• _Data block_
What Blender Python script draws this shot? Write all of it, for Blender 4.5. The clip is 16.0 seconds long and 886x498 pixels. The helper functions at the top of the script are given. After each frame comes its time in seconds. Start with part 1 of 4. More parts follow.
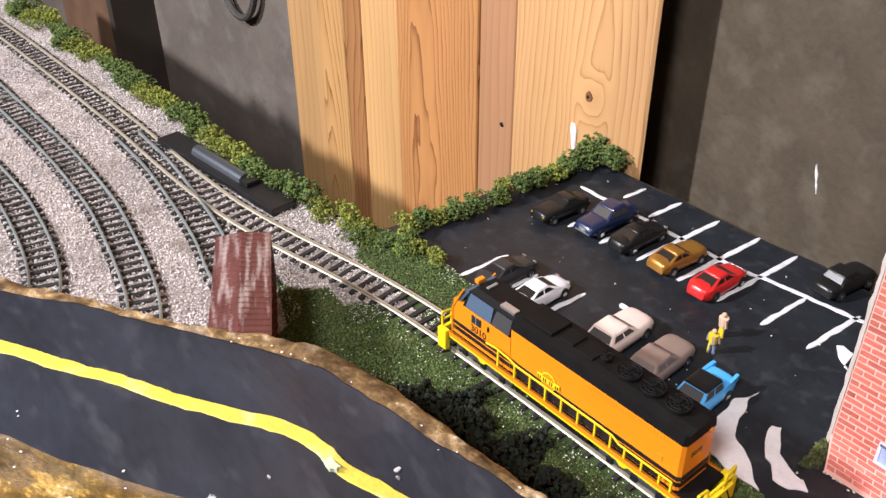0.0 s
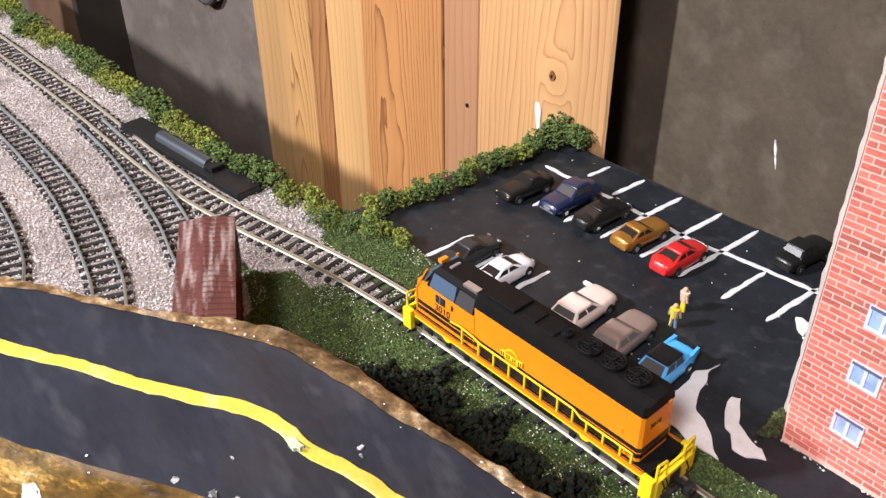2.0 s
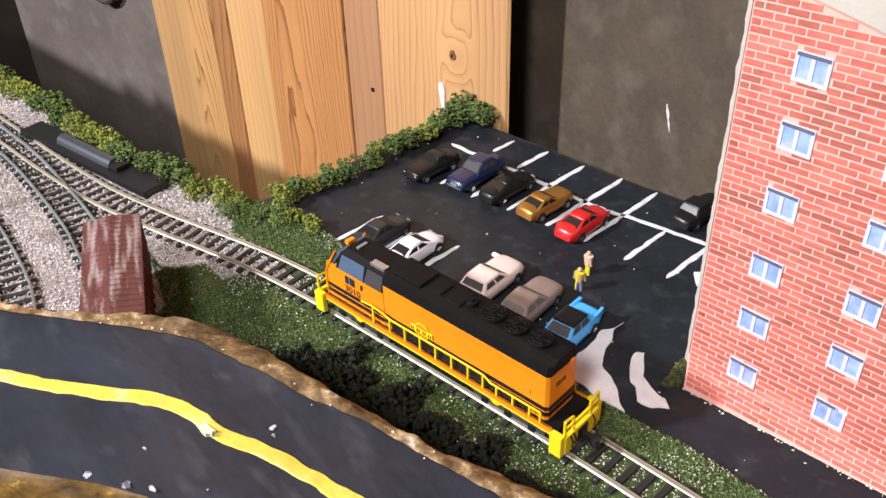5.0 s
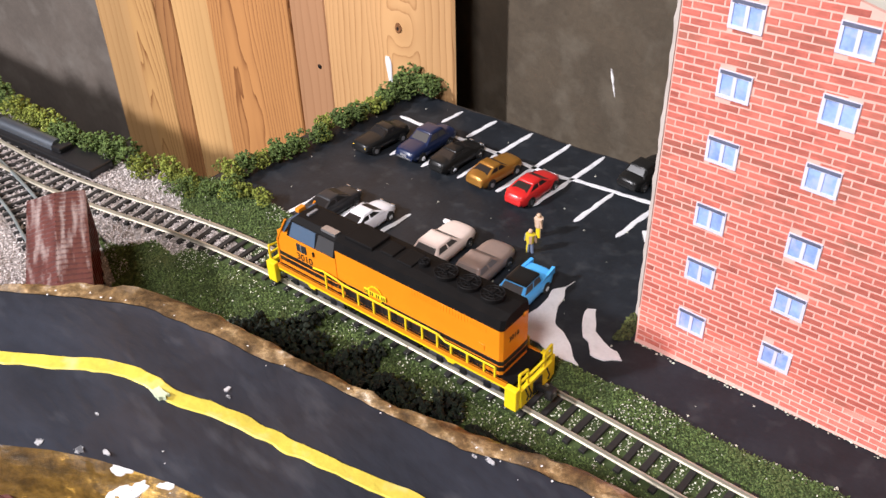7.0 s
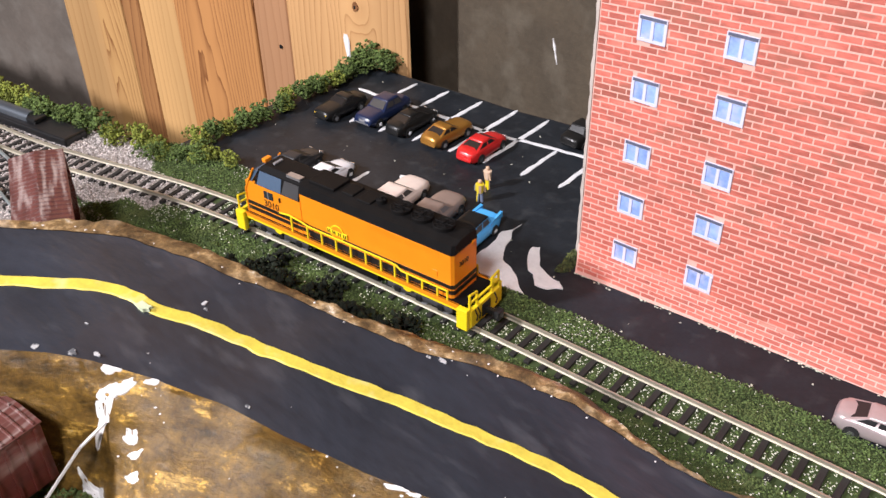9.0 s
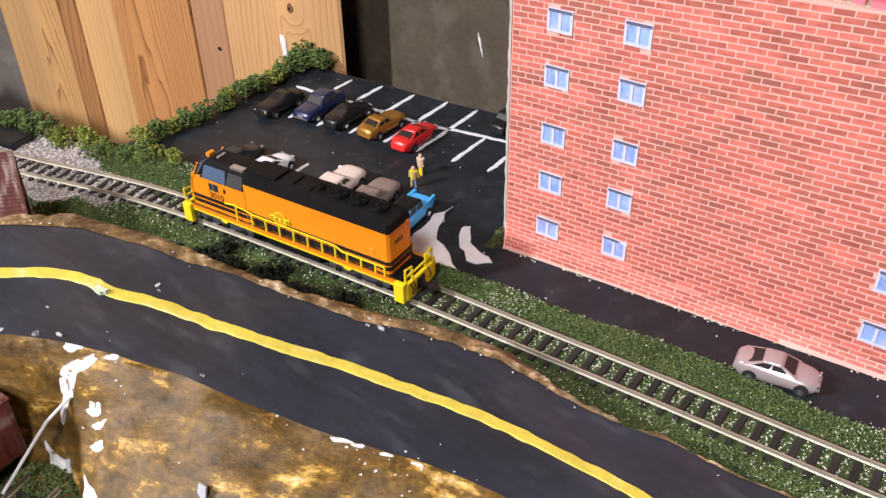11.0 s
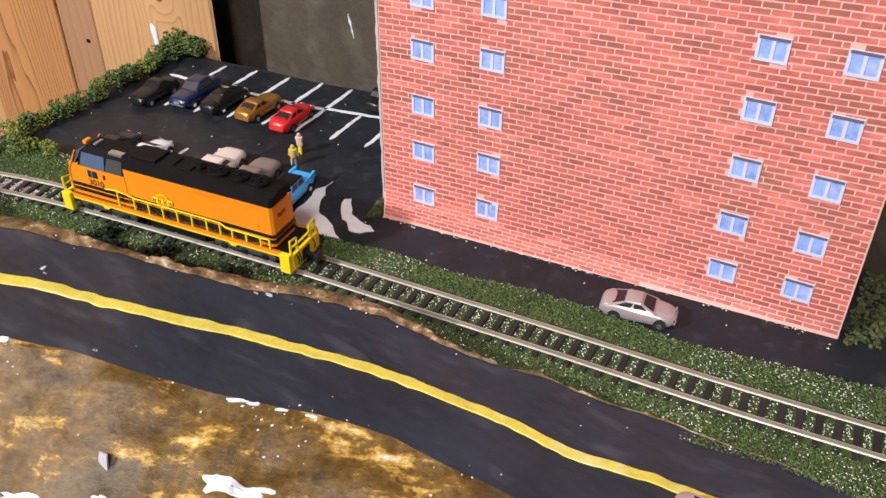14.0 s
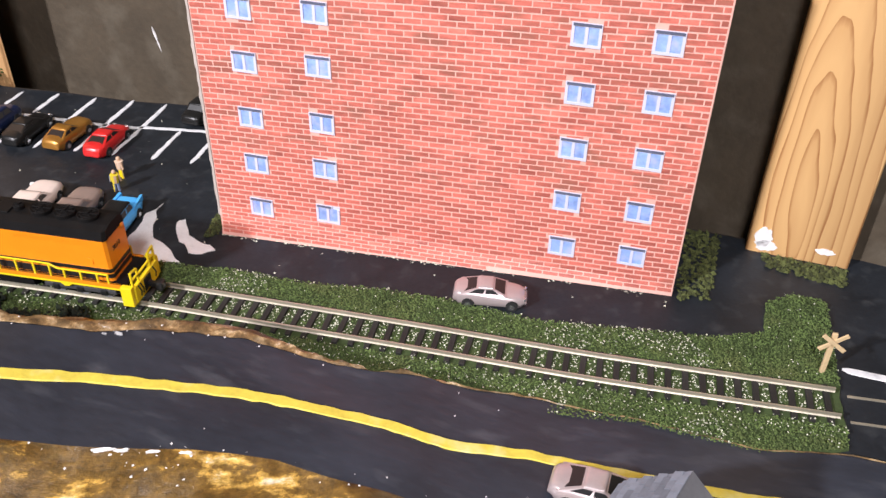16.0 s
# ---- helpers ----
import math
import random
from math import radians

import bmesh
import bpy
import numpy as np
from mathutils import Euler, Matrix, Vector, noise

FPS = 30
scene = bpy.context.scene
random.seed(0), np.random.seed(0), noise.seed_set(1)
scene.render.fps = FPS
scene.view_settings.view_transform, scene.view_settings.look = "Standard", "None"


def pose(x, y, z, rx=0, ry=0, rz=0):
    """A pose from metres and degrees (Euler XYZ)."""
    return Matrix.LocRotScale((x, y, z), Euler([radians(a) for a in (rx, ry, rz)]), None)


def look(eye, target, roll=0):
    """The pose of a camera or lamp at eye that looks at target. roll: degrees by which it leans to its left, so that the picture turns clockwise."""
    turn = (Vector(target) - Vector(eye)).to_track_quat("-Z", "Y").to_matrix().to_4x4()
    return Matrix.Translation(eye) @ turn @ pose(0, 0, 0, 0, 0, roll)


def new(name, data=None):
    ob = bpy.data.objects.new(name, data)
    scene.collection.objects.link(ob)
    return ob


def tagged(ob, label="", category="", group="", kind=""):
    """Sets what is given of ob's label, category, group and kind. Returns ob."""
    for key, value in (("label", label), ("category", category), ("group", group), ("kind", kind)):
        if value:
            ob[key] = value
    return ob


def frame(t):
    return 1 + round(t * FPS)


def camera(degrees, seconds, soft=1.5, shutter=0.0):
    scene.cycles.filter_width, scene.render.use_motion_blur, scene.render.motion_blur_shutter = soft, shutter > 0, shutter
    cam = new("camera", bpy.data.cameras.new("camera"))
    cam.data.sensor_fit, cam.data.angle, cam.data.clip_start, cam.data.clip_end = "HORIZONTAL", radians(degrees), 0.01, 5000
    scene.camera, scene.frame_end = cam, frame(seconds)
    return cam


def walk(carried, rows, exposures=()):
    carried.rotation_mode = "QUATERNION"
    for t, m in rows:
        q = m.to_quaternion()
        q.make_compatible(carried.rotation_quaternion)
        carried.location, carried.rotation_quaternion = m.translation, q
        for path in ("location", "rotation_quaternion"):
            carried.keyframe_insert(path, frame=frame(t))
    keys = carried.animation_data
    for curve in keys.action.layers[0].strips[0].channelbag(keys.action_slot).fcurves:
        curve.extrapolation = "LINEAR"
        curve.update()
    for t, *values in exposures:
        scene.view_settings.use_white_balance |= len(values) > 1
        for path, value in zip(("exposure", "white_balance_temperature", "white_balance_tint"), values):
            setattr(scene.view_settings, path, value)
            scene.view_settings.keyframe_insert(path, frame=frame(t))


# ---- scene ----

• _What the task asks_
In the data above, please extract the lines from the first one through the line with "import random", exactly, and keep pictures out.

• _Answer for the task_
What Blender Python script draws this shot? Write all of it, for Blender 4.5. The clip is 16.0 seconds long and 886x498 pixels. The helper functions at the top of the script are given. After each frame comes its time in seconds. Start with part 1 of 4. More parts follow.
0.0 s
2.0 s
5.0 s
7.0 s
9.0 s
11.0 s
14.0 s
16.0 s
# ---- helpers ----
import math
import random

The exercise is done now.